Rico Nasty – „Nightmare Vacation“ (Rezension)

Bild des Albumcovers von  „Nightmare Vacation“ von Rico Nasty

Rico Nasty – „Nightmare Vacation“ (Atlantic)

8,0

Tough-Talk, die Kunst, lässig und bedrohlich gleichzeitig zu sein, ist im HipHop eine der Königsdisziplinen. Rico Nasty transzendiert diese schon lange. Auf „Anger Management“, dem passend betitelten letzten Mixtape der US-amerikanischen Rapperin, war sie mehr als nur tough. Sie spuckte Dir direkt ins Gesicht. Rammte Dir den Ellenbogen in den Magen. Warf Dich zu Boden. Trat nochmal nach. Und lachte dabei. Ein Gänsehaut und Ehrfurcht erzeugendes Lachen.

Dieses Lachen hört man auch auf „OHFR“, einer der Singles ihres nun erscheinenden, offiziellen Debütalbums „Nightmare Vacation“. „They said Rico put a ten piece in her grill“, rappt sie da – und kommt zu einem gleichermaßen zerstörerischen wie selbstermächtigenden Schluss: „I been movin‘ how I want, fuck how you feel.“ Seit ihren ersten Mixtapes im Jahr 2014 ist Maria-Cecilia Simone Kelly, wie sie mit bürgerlichem Namen heißt, ein von Cardi B persönlich geadelter Star geworden. Anstatt Happy Meals steht nun, laut eigener Aussage, Champagner auf ihrem Speiseplan. Blutrünstig ist die 23-Jährige aber immer noch. „Please, don’t make me have to smack a bitch / Ooh, I been itchin‘.“

Raubüberfall mit dem lyrischen Sturmgewehr

„Nightmare Vacation“ ist ein wahrer Raubüberfall auf die Sinne. Die Beats, geschmiedet von illustren Produzenten wie Trap-Dekonstrukteur Kenny Beats und den Hyper-Pop-Terroristen 100 Gecs, rasseln, blubbern, zappeln. Diese von ihr selbst als „Sugar Trap“ definierte Ästhetik verfolgt Nasty schon seit ihrem genauso betitelten Durchbruchsmixtape. Auf „Nightmare Vacation“ wird sie auf Breitbandgröße aufgepustet. Knallharter Atlanta-Trap trifft auf Nu-Metal-Crunch. Nasty spuckt ihre Bars mit der Energie eines Hardcore-Shouters. Selbst in den größten Pop-Momenten, wie in der von 100-Gecs-Hälfte Dylan Brady produzierten Single „iPhone“, ist die Grundstimmung aggressiv. Nastys vom Autotune verzerrte Stimme schneidet die Luft, während im Hintergrund Korn-Gitarren explodieren.

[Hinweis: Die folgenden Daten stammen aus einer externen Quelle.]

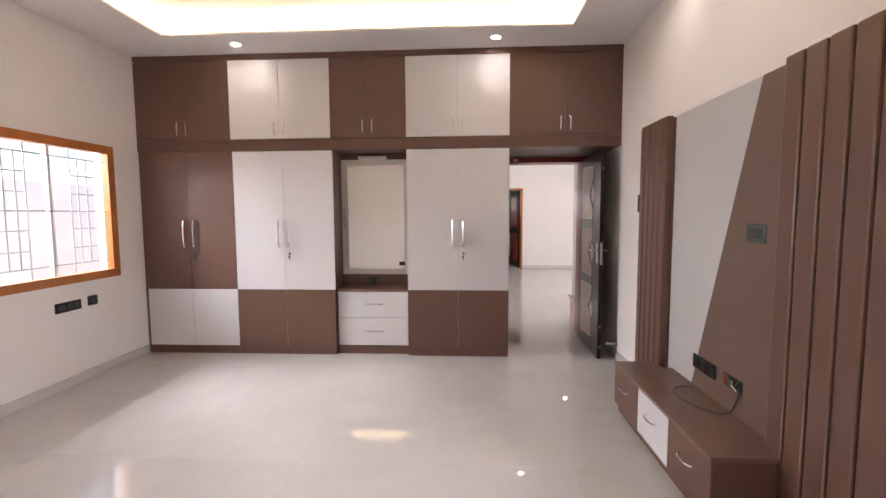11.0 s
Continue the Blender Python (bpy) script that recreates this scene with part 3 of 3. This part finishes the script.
# dressing niche with mirror and drawers
dr = thing("dressing_unit", (WF, 1.945, 0), "dressing unit with two white drawers below a mirror niche", "dresser")
NL = 2.690 - 1.945
part("plinth", boxm(-0.80, -0.06, 0, NL, 0, 0.09), M_BROWN, dr)
part("carcass", boxm(-0.80, -0.062, 0, NL, 0.09, 0.66), M_BROWN, dr)
part("counter", boxm(-0.30, -0.035, 0, NL, 0.66, 0.685, 0.002), M_BROWN, dr)
part("back_panel", boxm(-0.32, -0.30, 0, NL, 0.66, 2.105), M_BROWN, dr)
for z0, z1 in ((0.095, 0.386), (0.39, 0.657)):
    d = part("drawer", boxm(-0.061, -0.042, 0.012, NL - 0.004, z0, z1, 0.0015), M_WHITE, dr)
    bow_handle(d, (z0 + z1) / 2 + 0.01, 0.285, 0.49, -0.042, True, 0.006, 0.028)

mir = thing("mirror", (WF - 0.30, 1.948, 0.81), "mirror door in a silver frame with corner clips", "mirror")
ML, MH = 0.738, 1.225
fr = bmesh.new()
for a in ((0, ML, 0, 0.06), (0, ML, MH - 0.06, MH), (0, 0.06, 0.06, MH - 0.06), (ML - 0.06, ML, 0.06, MH - 0.06)):
    box(fr, 0, 0.022, a[0], a[1], a[2], a[3], 0.002)
part("frame", fr, M_ALU, mir, "satin silver frame")
part("glass", boxm(0.003, 0.018, 0.058, ML - 0.058, 0.058, MH - 0.058), M_MIRROR, mir, "mirror glass")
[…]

Wenn Nasty ein Ziel zerstören möchte, arbeitet sie nicht mit der chirurgischen Präzision, die Kolleg*innen wie Megan Thee Stallion oder Pusha T an den Tag legen. Stattdessen greift sie zum lyrischen Sturmgewehr. „On a dark and stormy night, I don’t blend in, bitch, I shine bright / I heard your favorite rapper and he sounds like all-caps, sound like all hype“, gröhlt ihre Raspelstimme im Opener „Candy“. Im Hook von „Let It Out“ bellt sie das Mantra dieses Albums: „If you wanna rage, let it out.“ Diese Wut ist ein bisschen kräftezehrend, nach 16 Songs auf diesem Energielevel muss man schonmal ein bisschen nach Luft schnappen. Rico Nasty ist das egal. Wahrscheinlich lacht sie sogar darüber.